Tuesday, November 28, 2017

Combining Human Drives for Better Reward Programs


In their book “Driven: How Human Nature Shapes Our Choices,” Harvard Business School professors Paul Lawrence and Nitin Nohria laid out a new theory on human behavior. The idea: we are all influenced and guided by four drives: acquiring, bonding, learning, and defending. Recent research by the Incentive Research Federations on the neuroscience of behavior economics discusses these drives and their significance to current reward and incentive planners.
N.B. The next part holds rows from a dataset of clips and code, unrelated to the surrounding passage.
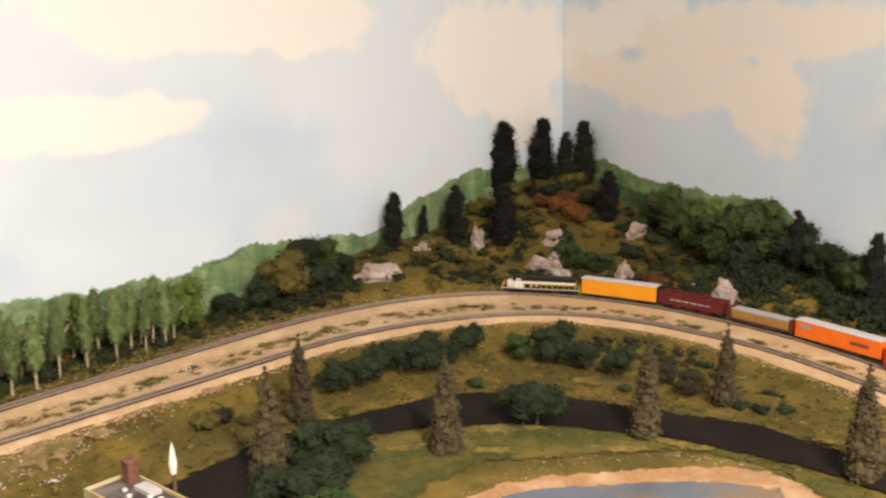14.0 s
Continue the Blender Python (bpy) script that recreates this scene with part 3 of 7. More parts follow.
painted_woods("painted_woods", [(0.002, 0.163), (0.18, 0.156), (0.296, 0.168), (0.458, 0.125), (0.565, 0.092), (0.79, 0.112), (0.89, 0.09), (1.0, 0.092), (1.09, 0.094), (1.21, 0.097), (1.36, 0.088), (1.44, 0.08), (1.85, 0.085)], PAINTLIGHT, ML, 1, 6.2, 0.008, "light green woods painted on the end backdrop")

# ---- laid surfaces ----
pink = tagged(sheet("pink_foam_board", [(-0.612, 0.645), (-0.5, 0.648), (-0.38, 0.652), (-0.172, 0.655), (-0.11, 0.662), (0.0, 0.676), (0.06, 0.682), (0.152, 0.696), (0.20, 0.66), (0.232, 0.60), (0.238, 0.50), (0.225, 0.30), (0.1, 0.19), (-0.55, 0.19), (-0.585, 0.45)], PINK, 0.0015, 0.03, 0.002, relief=0.0003, worn=0.003), "bare pink foam board under the unfinished town", "ground", kind="structure")
tagged(sheet("sand_lot", [(-1.235, 0.18), (-1.21, 0.30), (-1.206, 0.345), (-1.168, 0.412), (-1.135, 0.414), (-1.09, 0.43), (-0.99, 0.36), (-0.86, 0.28), (-0.80, 0.175), (-0.92, 0.175), (-0.94, 0.10), (-1.05, 0.06), (-1.16, 0.12)], SAND, 0.002, 0.02, 0.004, relief=0.0012, worn=0.009), "pale sandy yard round the grain elevator", "ground", kind="structure")
tagged(sheet("sand_patch", [(0.098, 0.782), (0.156, 0.785), (0.152, 0.862), (0.118, 0.862), (0.088, 0.83)], SAND, 0.0025, 0.012, 0.004, worn=0.004), "bare sand beside the road end", "ground", kind="structure")
tagged(sheet("sand_patch", [(0.226, 0.502), (0.283, 0.495), (0.324, 0.493), (0.397, 0.481), (0.458, 0.471), (0.472, 0.455), (0.455, 0.40), (0.45, 0.3), (0.22, 0.3), (0.212, 0.42)], SAND, 0.0025, 0.02, 0.006, relief=0.001, worn=0.008), "bare sand in front of the farm field", "ground", kind="structure")
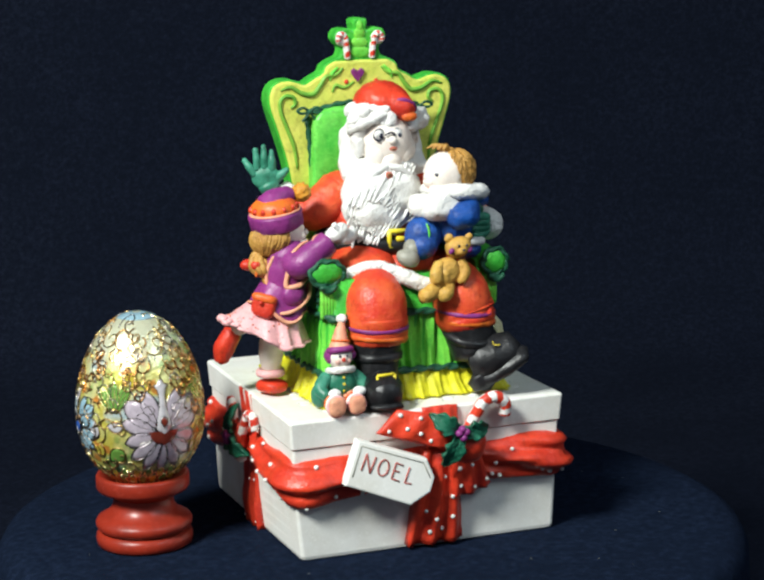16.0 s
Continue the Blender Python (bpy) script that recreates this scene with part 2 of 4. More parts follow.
def turntable():
    root = tagged(new("turntable"), "round turntable covered with black cloth", "turntable")
    s = Sculpt()
    s.lathe("cloth", [(0.01, 0.1), (5, 0.1), (10, 0.1), (13.3, 0.1), (14.0, 0.02), (14.45, -0.22), (14.7, -0.7), (14.8, -2.5), (15.0, -5.0), (15.4, -8.6), (10, -8.7), (0.01, -8.7)], seg=120)
    part("cloth_cover", s, root)
    s = Sculpt()
    for i in range(26):
        a, r = rng.uniform(0, 6.28), 13.4 * math.sqrt(rng.uniform(0.1, 1))
        L, d = rng.uniform(0.03, 0.10), rng.uniform(0, 6.28)
        c = np.array([r * math.cos(a), r * math.sin(a), 0.11])
        s.tube("grey", [c, c + [L * math.cos(d), L * math.sin(d), 0.01]], 0.006, seg=5, steps=1)
    tagged(part("lint", s, root, "scattered pale lint specks"), kind="stuff")
    return root


# ---- egg and its stand, measured from the foot of the stand ----
EGG_X, EGG_Y = -9.76, -0.46


def egg_radius(z):
    """Half-width at height z over the egg's lower end; 6.45 tall, 4.6 wide."""
    u = np.clip(z / 6.45, 0, 1)
    return 2.31 * np.sqrt(np.clip(1 - ((u - 0.43) / np.where(u < 0.43, 0.43, 0.57)) ** 2, 0, 1)) * np.where(u > 0.43, 1 - 0.05 * (u - 0.43), 1)


def egg_point(a, z, lift=0.0):
    r = egg_radius(z) + lift
    return np.array([r * math.sin(a), -r * math.cos(a), z])


def cloisonne_egg():
    root = tagged(new("cloisonne_egg"), "gold cloisonne enamel egg with lilac lotus flower", "egg")
    s = Sculpt()
    zs = 6.45 * (1 - np.cos(np.linspace(0.02, math.pi - 0.02, 56))) / 2
    s.lathe("egg", [(max(0.01, float(egg_radius(z))), z) for z in zs], seg=96)
    part("shell", s, root)
    return root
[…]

Nohria and Lawrence found that the drives act as motivational “hot buttons” and when pressed individually motivation can rise marginally…but when combined motivation can grow exponentially causing large impacts to engagement, retention and commitment.   The IRF research essentially concludes that reward and recognition systems can provide companies with a powerful tool because this single intervention can activate these four drives.  Let’s examine each drive in relation to a reward and recognition program:

Drive to Acquire

Employees are driven to acquire tangible goods, intangible skills and status.  Reward systems are driven by goal setting which requires clear and defined consequences for achieving them.  They train managers to recognize positive work performance aligned to the behaviors they are trying to achieve.

Drive to Bond

Employees desire to have authentic relationships with other employees. Companies want employees to work in partnership to solve difficult problems.  When organizations provide rewards for group achievement they are working in tandem with the drive to bond.

Drive to Innovate

It’s natural for employees to want to learn more about their company as well as the world around them.  They can use the knowledge to create new thoughts, systems, processes, relationships and goods based on what they learn. Organizations can add time to their recognition efforts to allow employees to learn and formulate ideas, awarding them for those ideas that are implemented.

Drive to Defend

Employees want to be safe and secure and they will defend the objects, people and ideas they hold dear.  Companies want to minimize the activation of this drive and the negativity that comes along with it.  They can use the communication channels associated with reward and recognition systems to remind employees often of their importance to the companies mission. 

In summary the IRF research maintains that…

“In a single instance of giving an employee a reward or recognition, the organization allows an employee to acquire status (and potentially good or services), to bond with their team or the person giving the recognition, to more deeply comprehend what is important to the organization, and to defend the very deeply held belief that he or she is good at what they do and has chosen the right organization for employment.